Search code examples
sed

How to use sed or something to remove strings within both square brackets and braces


We have now some uncommon CSV data file which partly contains JSON data type as shown below:

"00001","str1","[a.b.c] str3, str4",true,false,"2022-04-18T12:00:00+00:00","[{""k1"":""v1"",""k2"":""v2""}]","str5"

We wanted to remove all characters within square brackets and braces which come together later with no other changing. But, when I use the following sed command sed -e 's/[.*]//g', it returns undesired output like:

"00001","str1","","str5"

If it were truly expected, it should be like:

"00001","str1","[a.b.c] str3, str4",true,false,"2022-04-18T12:00:00+00:00","","str5"

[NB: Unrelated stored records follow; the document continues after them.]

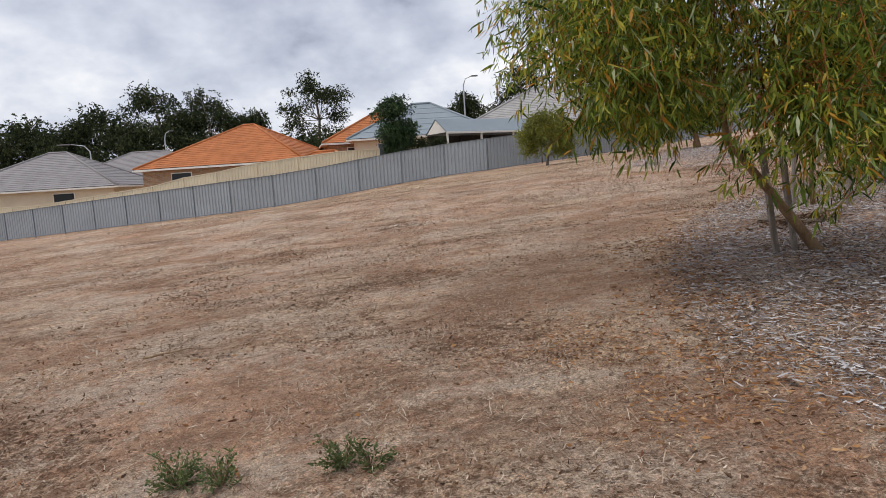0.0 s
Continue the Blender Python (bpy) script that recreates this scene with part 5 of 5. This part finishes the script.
weed(-1.3, 2.88, 0.2, 40, 1)
weed(-1.08, 2.84, 0.17, 30, 2)
weed(-0.5, 2.84, 0.18, 32, 3)
weed(-0.36, 2.8, 0.14, 22, 4)
for i in range(20):
    r = random.Random(i)
    q = scatter(40, np.random.default_rng(200 + i), (6, 9, 20, 18), lambda p: path_near(p, 3.2))[0]
    weed(float(q[0]), float(q[1]), r.uniform(0.04, 0.09), r.randint(7, 13), 300 + i, "low flat green weed on bare soil")


def fallen_branch(x, y, ln, turn, r0, seed, label="thin dry brown fallen stick on soil"):
    r = np.random.default_rng(seed)
    d = (math.cos(radians(turn)), math.sin(radians(turn)))
    pts = []
    for i in range(6):
        s = (i / 5 - 0.5) * ln
        px, py = x + d[0] * s + r.normal(0, 0.02 * ln), y + d[1] * s + r.normal(0, 0.02 * ln)
        pts.append(on(px, py, 0.03 + r0 * 0.8))
    ob = mesh("fallen_stick", *tube(pts, [r0, r0 * 0.95, r0 * 0.9, r0 * 0.75, r0 * 0.6, r0 * 0.35], 7), BARK_GREY if r0 > 0.01 else BARK_TAN, smooth=True)
    tagged(ob, label, "stick", "fallen sticks")


pile = np.array([4.25, 7.2]) + rng.normal(0, 1, (700, 2)) * [0.22, 0.14]
V, Fc = leaves(np.stack([pile[:, 0], pile[:, 1], surf(pile[:, 0], pile[:, 1]) + rng.uniform(0.03, 0.07, 700)], 1), rng.normal(0, 1, (700, 3)) * [1, 1, 0.25], rng.uniform(0.03, 0.08, 700), rng.uniform(0.01, 0.022, 700), rng, 0.4)
tagged(mesh("leaf_litter", V, Fc, CLOD), "small heap of dark brown leaf litter on mulch", "leaves", kind="stuff")
fallen_branch(4.15, 7.2, 0.75, -55, 0.028, 1, "weathered broken branch on grey mulch")
fallen_branch(4.3, 7.1, 0.55, -30, 0.022, 2, "weathered broken branch on grey mulch")
for i in range(26):
    r = random.Random(900 + i)
    q = scatter(40, np.random.default_rng(500 + i), (-3, 1, 20, 17), lambda p: path_near(p, 3.4))[0]
    fallen_branch(float(q[0]), float(q[1]), r.uniform(0.12, 0.4), r.uniform(0, 180), r.uniform(0.004, 0.008), i)
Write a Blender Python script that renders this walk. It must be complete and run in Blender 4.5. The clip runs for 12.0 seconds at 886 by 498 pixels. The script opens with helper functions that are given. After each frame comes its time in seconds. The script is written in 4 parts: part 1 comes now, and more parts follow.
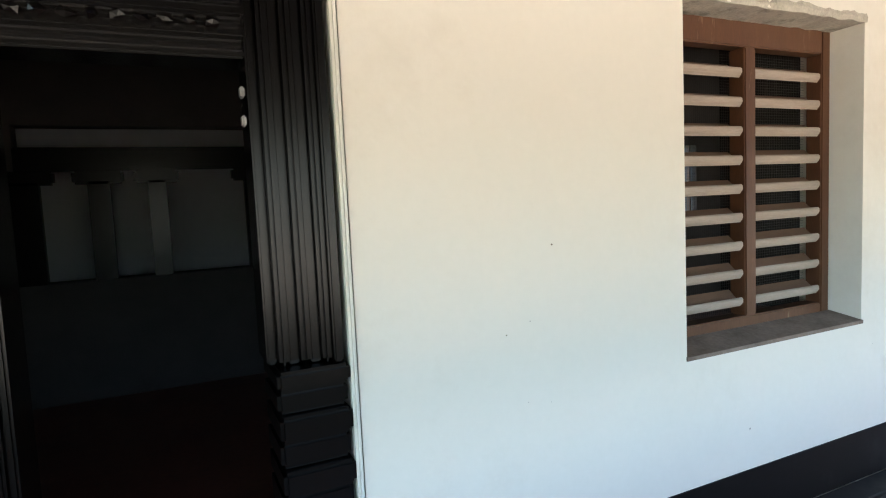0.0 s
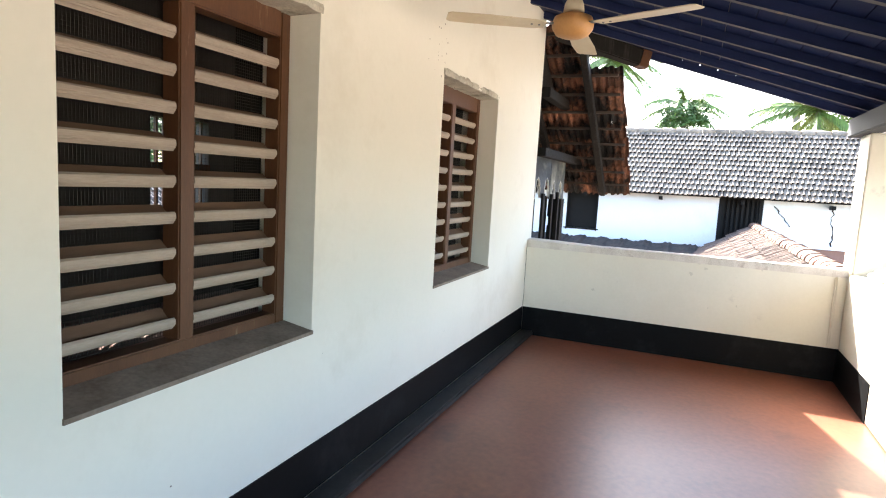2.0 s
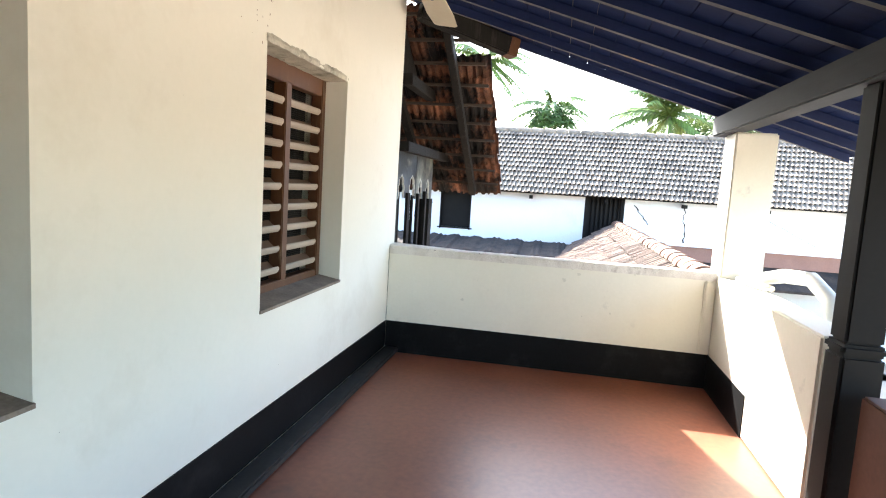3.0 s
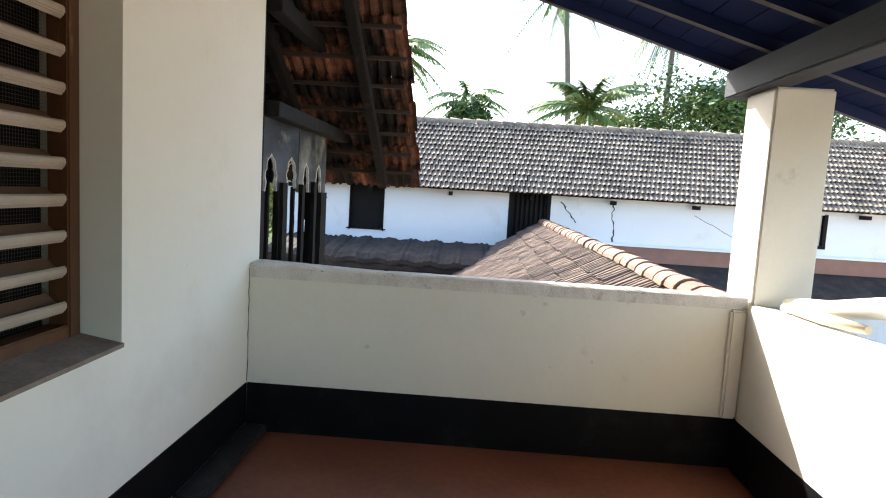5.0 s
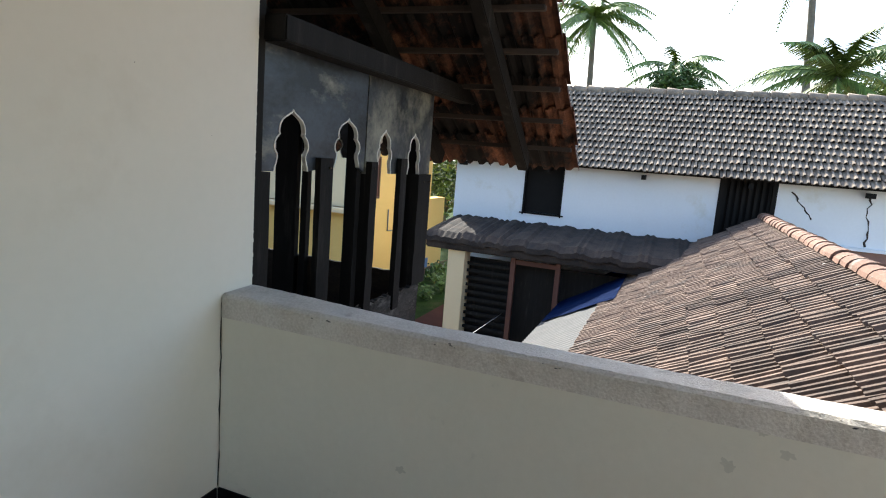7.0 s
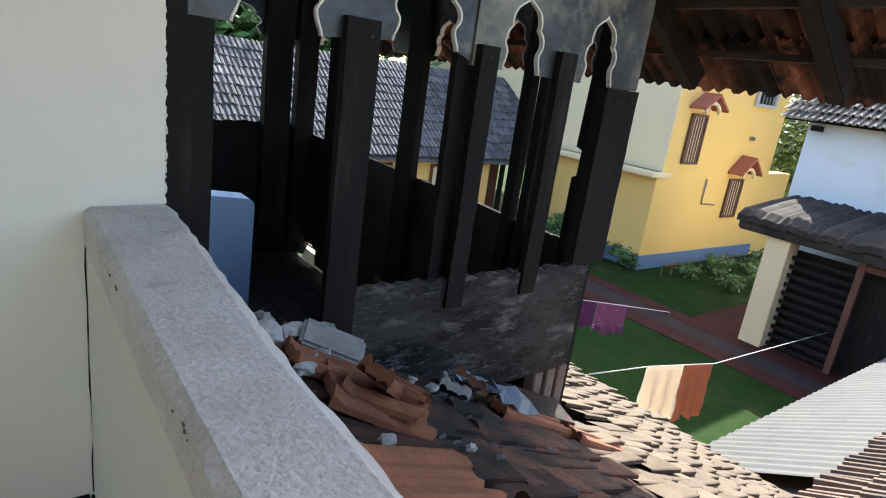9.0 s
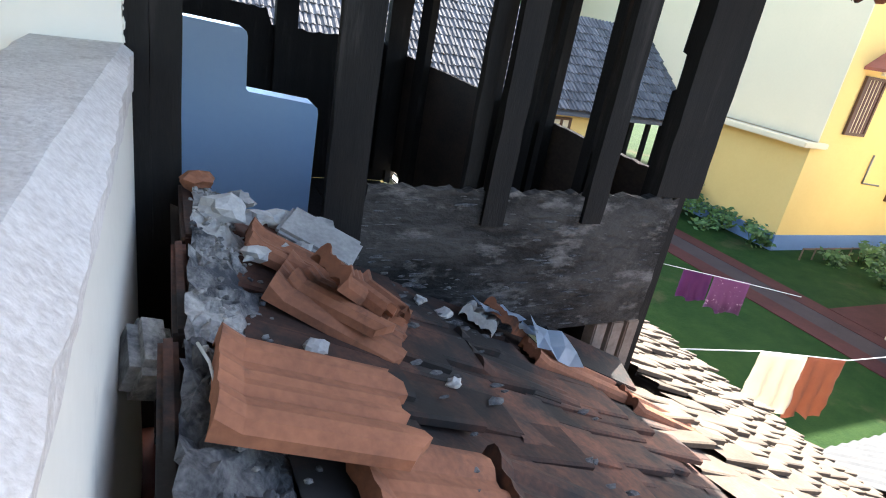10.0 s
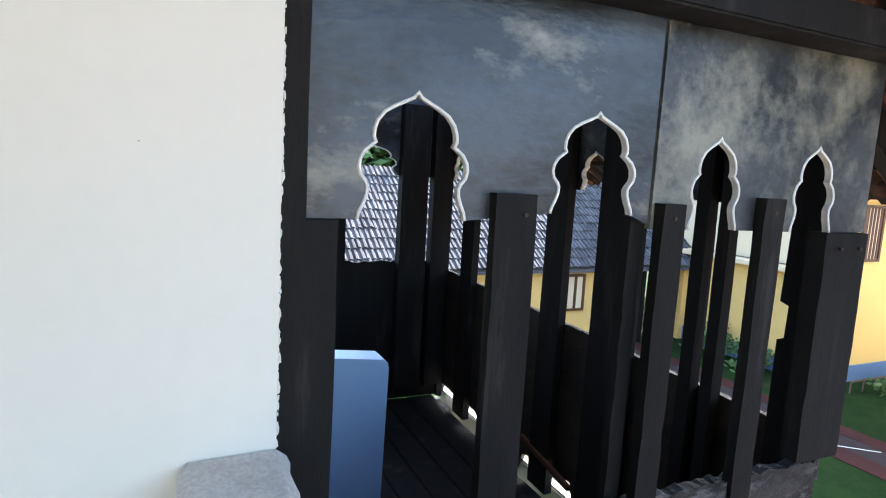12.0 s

We do not know how to capture and replace the part containing JSON-typed data and cannot find the relative information to do so.

How can we achieve this?


Solution

  • Your current code is greedy matchig from the first [ to the last ] hence removing everything in between and also seems to have a redundant g flag.

    Try this sed

    $ sed 's/\[{[^]]*]//' input_file
    "00001","str1","[a.b.c] str3, str4",true,false,"2022-04-18T12:00:00+00:00","","str5"
    

    Match from [{ an opening square bracket with curly braces beside to the next occurance of a closing sqare bracket [^]]*